Это последнее замечание кажется довольно странным, но тем не менее, похоже, оно верно: одно дело провозглашать, теоретизировать, другое — исполнять свои идеи самому.
«В 3. Н. тоже не чувствовалось желания разрешать в поэзии формальные задачи, она была очень далека от понимания роли слова в словесном искусстве, но она по крайней мере имела некоторые критерии, имела вкус, ценила сложность и изысканность в осуществлении формальных целей. Русский символизм жил недолго, всего каких-нибудь тридцать пять лет, а русские символисты и того меньше. Бальмонт был поэтом пятнадцать лет, Брюсов — двадцать, Блок — восемнадцать — люди короткого цветения. В Гиппиус сейчас мне видна все та же невозможность эволюции, какая была видна в ее современниках, то же окаменение, глухота к динамике своего времени, непрерывный культ собственной молодости, которая становилась зенитом жизни, что и неестественно, и печально, и говорит об омертвении человека…
…Она сказала мне после его смерти, что они не расставались никогда и пятьдесят два года были вместе, и на мой вопрос, есть ли у нее от него письма, ответила: — Какие же могут быть письма, если не расставались ни на один день?.. И потом пошла на убыль ее умственная сила. В 1944 году она призналась мне, что ничего не понимает в событиях, и чувствовалось, что уже ничего не надо объяснять, все равно ничего не дойдет до нее. Она много и часто кричала по ночам, звала его, мучилась приближением смерти, и вся высохла, стала еще хуже видеть и слышать и нянчилась со своей полупарализованной рукой. А когда, маленькая и сморщенная, лежала в гробу, кое-кто из пришедших на панихиду переглядывался и говорил:
— Прости Господи, злая была старушенция».
Грустная тоже судьба, что скажешь!..
Но теперь о другом. Далеко не глупая женщина и литератор, Нина Берберова, знавшая толк в людях и искусстве, как-то интуитивно, неспроста, почти впрямую соединила Мережковских с Буниным: «Бунин бывал с ней, — Гиппиус — настороже, но, конечно, ему редко удавалось победить ее в споре. Пленительная, старомодная примитивность Бунина забавляла ее и давала ей озорное желание спорить с ним в своем собственном ключе, потому что его — житейский, двухмерный, бытовой — ключ был ей смешон, а Д. С-чу скучен.
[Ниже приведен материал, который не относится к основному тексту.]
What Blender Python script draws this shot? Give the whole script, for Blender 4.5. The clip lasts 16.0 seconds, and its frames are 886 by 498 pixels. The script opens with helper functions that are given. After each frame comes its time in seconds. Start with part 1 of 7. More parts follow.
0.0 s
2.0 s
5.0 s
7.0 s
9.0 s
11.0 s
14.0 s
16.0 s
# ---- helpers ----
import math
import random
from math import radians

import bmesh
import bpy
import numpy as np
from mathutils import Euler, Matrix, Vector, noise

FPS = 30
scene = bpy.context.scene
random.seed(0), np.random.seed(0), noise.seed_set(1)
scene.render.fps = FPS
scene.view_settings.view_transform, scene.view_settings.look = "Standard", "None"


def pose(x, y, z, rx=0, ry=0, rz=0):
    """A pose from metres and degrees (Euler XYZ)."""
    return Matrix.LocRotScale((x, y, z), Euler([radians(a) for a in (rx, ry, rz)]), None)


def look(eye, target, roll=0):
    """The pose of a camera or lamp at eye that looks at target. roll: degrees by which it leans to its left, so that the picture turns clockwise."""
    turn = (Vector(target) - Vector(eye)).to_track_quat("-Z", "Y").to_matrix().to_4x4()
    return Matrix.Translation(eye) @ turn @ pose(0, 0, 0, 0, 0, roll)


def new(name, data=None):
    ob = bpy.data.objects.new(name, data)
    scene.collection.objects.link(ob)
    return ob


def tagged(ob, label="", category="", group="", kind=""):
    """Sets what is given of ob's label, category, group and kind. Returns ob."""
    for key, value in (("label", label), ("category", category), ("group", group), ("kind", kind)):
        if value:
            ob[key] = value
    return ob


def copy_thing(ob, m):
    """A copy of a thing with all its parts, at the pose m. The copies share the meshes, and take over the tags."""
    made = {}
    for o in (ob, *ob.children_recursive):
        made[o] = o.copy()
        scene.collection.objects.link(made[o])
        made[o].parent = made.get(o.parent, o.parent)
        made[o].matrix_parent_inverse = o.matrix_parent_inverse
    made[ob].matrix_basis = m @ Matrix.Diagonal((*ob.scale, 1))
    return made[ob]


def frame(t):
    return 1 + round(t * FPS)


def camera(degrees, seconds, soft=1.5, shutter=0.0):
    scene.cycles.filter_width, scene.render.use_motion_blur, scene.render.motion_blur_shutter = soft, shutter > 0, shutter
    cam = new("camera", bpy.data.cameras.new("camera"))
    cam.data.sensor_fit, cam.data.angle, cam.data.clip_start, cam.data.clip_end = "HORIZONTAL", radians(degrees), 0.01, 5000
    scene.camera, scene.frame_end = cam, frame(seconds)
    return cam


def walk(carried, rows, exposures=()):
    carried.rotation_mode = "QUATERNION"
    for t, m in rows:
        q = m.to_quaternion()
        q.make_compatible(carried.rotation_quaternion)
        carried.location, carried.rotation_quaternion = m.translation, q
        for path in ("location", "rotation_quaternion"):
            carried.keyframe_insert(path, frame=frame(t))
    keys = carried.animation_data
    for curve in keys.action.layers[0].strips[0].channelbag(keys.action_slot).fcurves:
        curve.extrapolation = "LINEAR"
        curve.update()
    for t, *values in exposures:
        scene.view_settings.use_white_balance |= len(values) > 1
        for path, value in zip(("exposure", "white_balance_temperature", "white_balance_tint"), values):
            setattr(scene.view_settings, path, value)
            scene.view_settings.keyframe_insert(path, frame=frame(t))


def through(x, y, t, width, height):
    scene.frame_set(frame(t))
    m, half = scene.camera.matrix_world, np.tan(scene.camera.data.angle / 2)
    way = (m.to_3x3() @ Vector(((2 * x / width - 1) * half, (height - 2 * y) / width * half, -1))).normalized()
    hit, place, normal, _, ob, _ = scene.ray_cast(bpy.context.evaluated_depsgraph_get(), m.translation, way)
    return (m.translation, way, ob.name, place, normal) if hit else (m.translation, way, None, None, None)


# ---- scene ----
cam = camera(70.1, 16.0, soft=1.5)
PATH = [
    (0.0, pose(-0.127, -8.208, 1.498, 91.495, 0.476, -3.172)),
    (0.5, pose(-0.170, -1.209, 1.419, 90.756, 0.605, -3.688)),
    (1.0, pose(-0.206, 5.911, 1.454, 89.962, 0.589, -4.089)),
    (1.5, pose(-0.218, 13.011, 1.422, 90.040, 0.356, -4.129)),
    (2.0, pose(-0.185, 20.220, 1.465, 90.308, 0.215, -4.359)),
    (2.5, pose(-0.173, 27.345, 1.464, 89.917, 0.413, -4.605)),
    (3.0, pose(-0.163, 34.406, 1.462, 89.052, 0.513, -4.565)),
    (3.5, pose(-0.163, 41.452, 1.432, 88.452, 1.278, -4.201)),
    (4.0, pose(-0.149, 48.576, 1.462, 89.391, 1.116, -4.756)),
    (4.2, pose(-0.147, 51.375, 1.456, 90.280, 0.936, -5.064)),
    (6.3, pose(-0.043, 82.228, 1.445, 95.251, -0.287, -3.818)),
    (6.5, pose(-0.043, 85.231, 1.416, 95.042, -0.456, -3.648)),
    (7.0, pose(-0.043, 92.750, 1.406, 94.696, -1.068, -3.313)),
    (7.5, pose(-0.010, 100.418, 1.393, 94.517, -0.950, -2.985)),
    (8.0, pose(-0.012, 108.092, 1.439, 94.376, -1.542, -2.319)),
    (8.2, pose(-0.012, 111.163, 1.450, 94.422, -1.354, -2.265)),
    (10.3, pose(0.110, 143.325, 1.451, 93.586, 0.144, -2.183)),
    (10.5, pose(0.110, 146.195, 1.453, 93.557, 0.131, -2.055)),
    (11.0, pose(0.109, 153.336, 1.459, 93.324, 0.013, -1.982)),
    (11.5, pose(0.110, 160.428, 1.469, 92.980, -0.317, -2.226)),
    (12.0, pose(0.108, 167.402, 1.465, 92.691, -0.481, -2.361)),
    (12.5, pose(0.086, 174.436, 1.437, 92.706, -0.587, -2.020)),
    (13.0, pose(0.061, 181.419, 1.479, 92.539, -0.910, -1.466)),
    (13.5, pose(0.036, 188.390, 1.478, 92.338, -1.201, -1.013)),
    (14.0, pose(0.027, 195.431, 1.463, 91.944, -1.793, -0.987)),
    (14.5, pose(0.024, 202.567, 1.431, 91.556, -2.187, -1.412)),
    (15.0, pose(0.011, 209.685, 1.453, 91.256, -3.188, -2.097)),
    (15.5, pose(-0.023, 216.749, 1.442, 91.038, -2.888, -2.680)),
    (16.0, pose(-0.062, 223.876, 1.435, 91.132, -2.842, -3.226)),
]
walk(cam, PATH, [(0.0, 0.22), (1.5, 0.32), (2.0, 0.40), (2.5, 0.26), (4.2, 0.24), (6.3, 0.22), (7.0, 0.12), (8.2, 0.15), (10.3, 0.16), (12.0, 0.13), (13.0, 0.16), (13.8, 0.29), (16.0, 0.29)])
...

Он так и говорил:
— Мне Бунин скучен.
Но она считала, что скучных людей вообще нет и что Бунин „забавен“, забавен для нее во всяком случае, потому что если его нельзя переубедить или переделать, то его, во всяком случае, можно удивить.
Как я любила его стиль в разговоре, напоминавший героя „Села Степанчикова“ Фому Фомича Опискина: „называйте меня просто Ваше Превосходительство“, и его крепкое рукопожатие, разговоры о „дворянских родинках“, „дворянских ушах“ и вообще обо всем „дворянском“ — я такого, конечно, не слыхала никогда даже от дедушки Караулова! Здесь было что-то древнее, феодальное, а ему вместе с тем всегда хотелось быть с молодыми, быть самому молодым. Как я любила его рассказы (взятые готовыми из старых повестей) о собаках-муругих, брудастых, которые опсовели, которые заложились, полвопегие, подуздые: о трактирах на главной орловской улице — поди, проверь их, вероятно, половина выдумана вот сейчас, на месте, а все вместе — чудо как хорошо!» Кстати, на эту тему. Берберова рассказывает такой эпизод: «всем всего прощать невозможно, и когда Бунин, после чудесного дня, проведенного в Лонгшене (место под Парижем, где у меня… был деревенский дом в 1938–1948 годах…), когда после разговора, чтения вслух, долгого лежания в креслах на площадке между двумя маленькими домами, под миндальным деревом, и ласковых речей, вдруг за обедом он собирался понюхать жареного цыпленка, прежде чем начать его есть, я спокойно остановила его руку: я знала, что он это делает всегда — за ужином у Цетлиных, и в наилучшем парижском ресторане, и у себя дома.